Using the manual method, you enlarge a box until it surrounds a word (see the image). Then you copy the relevant coordinates.

The djvused script

The creation of the djvused script is explained in the notes on the insertion of text and the insertion of annotations behind the image of handwritten text.

For example, the name of Champollion is inserted as text with the command:

(word 585 903 783 949 "Champollion")

The corresponding annotation might be:

(maparea "" "Champollion" (rect 585 903 198 46) (none) (hilite #00cfcf))

You can find the whole model-script in the archive.

Now, you have to create the djvu files and bundle them together, as it is explained in the note on DjVu e-books. In this particular case, because we have a collection of pdf files we might just use (on the commandline)

pdftk *.pdf cat output 1825-art-on-Champollion.pdf

Of course, the name of the pdf file is just an accident. Use the appropriate name in your case. Then

pdf2djvu 1825-art-on-Champollion.pdf -o 1825-art-on-Champollion.djvu

Read the note on pdf2djvu for more information on pdf2djvu.

Now, one has to pay attention to the fact that pdf2djvu has renamed the component djvu files. In DjView4 you can get the necessary information using the menu: go to View and then to Information (or just press Ctrl+I). Also, in order to build the djvused script, first issue (on the commandline)

djvused name.djvu -e 'output-all' > name.dsed

Use an appropriate “name”. For example, in our case, “1825-art-on-Champollion”.

Add your commands to the dsed file (see the model-script.dsed in the attached archive).

You insert the text and annotations in the djvu file with a command like this:

djvused name.djvu -f name.dsed -s

The result of the insertion of three highlighted annotations is shown in the figure.

DjVu with highlighted text

The basic files

Now, we have a lot of files in the working folder. Should we keep them all? I think that we should keep just a few files.

The most important file is, of course, the djvu file with all the pages, the hidden text and the annotations. Keep this file!

In our example, the name of the file is “1825-art-on-Champollion.djvu”. From this file, on the commandline, it is possible to extract a lot: the size of a page, information on the document, a djvused script, a page or all the pages in tiff format. I have included in the archive a list of relevant commands.

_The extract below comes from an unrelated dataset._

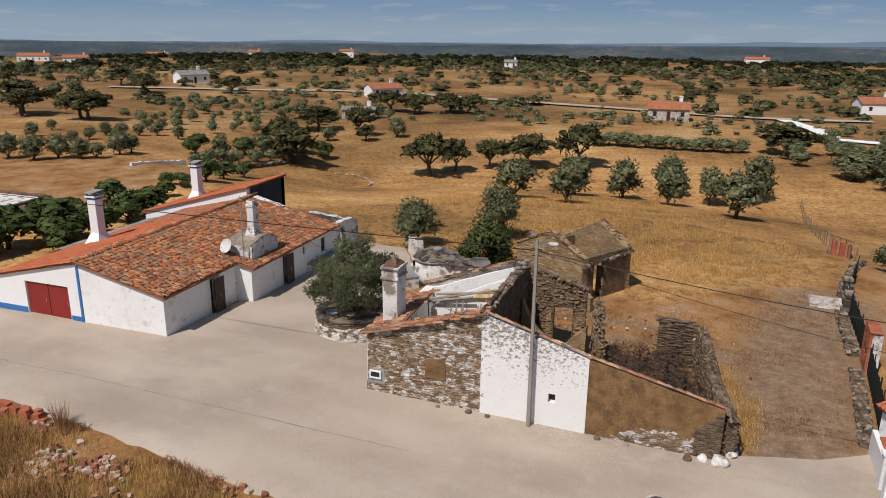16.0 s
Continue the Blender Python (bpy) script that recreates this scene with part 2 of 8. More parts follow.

What else? I think that you should keep the manually edited box-files. They will be useful if you come back to the file and want to add more text or annotations. You can keep them in an archive.

What about the images? Should we keep them as pdf files? I do not think the pdf is the best solution. I would rather opt for xcf, the standard format of the Gimp.

A xcf file has layers. You can add new layers with your own graphics and transform them into djvu pages. Later, if you want, you can remove layers from the image.

But how we create and manipulate the xcf files? Is it possible to use the console? Yes. I followed the suggestion of user saulgoode on gimptalk and with an obvious adaptation of his script it is possible to convert all the tiff files in a folder with

gimp -i -b '(tif2xcf "*.tif")' '(gimp-quit 0)'

Working with the Gimp it is possible to modify the images. For example, you can add free-hand signs on the image. Then you have to go back from the xcf to a ppm and convert it to a djvu page. You have to delete the old page from the djvu and insert the new one. Anyway, pay attention with such commands! They might destroy files.

djvm -d 1825-art-on-Champollion.djvu 8

The above command cuts page 8 off. The next puts another page in its place:

djvm -i 1825-art-on-Champollion.djvu pg_0057.djvu 8

Then you have to reinsert the hidden text and annotations! Thus you must prepare the djvused script before you delete pages. And you must take into account the name and characteristics of the new page.

The image shows a combination of drawn mark-up and DjVu style annotation.

Graphical mark-up and DjVu annotation

The example that illustrates this note uses rather large files with a high resolution. In fact, the results of the OCR are good. You are not going, probably, to use manual insertion of OCRed text on such files. In practice, I have noticed that this method is useful with low resolution files (for example, images in the web pages). These files tend to have much smaller sizes.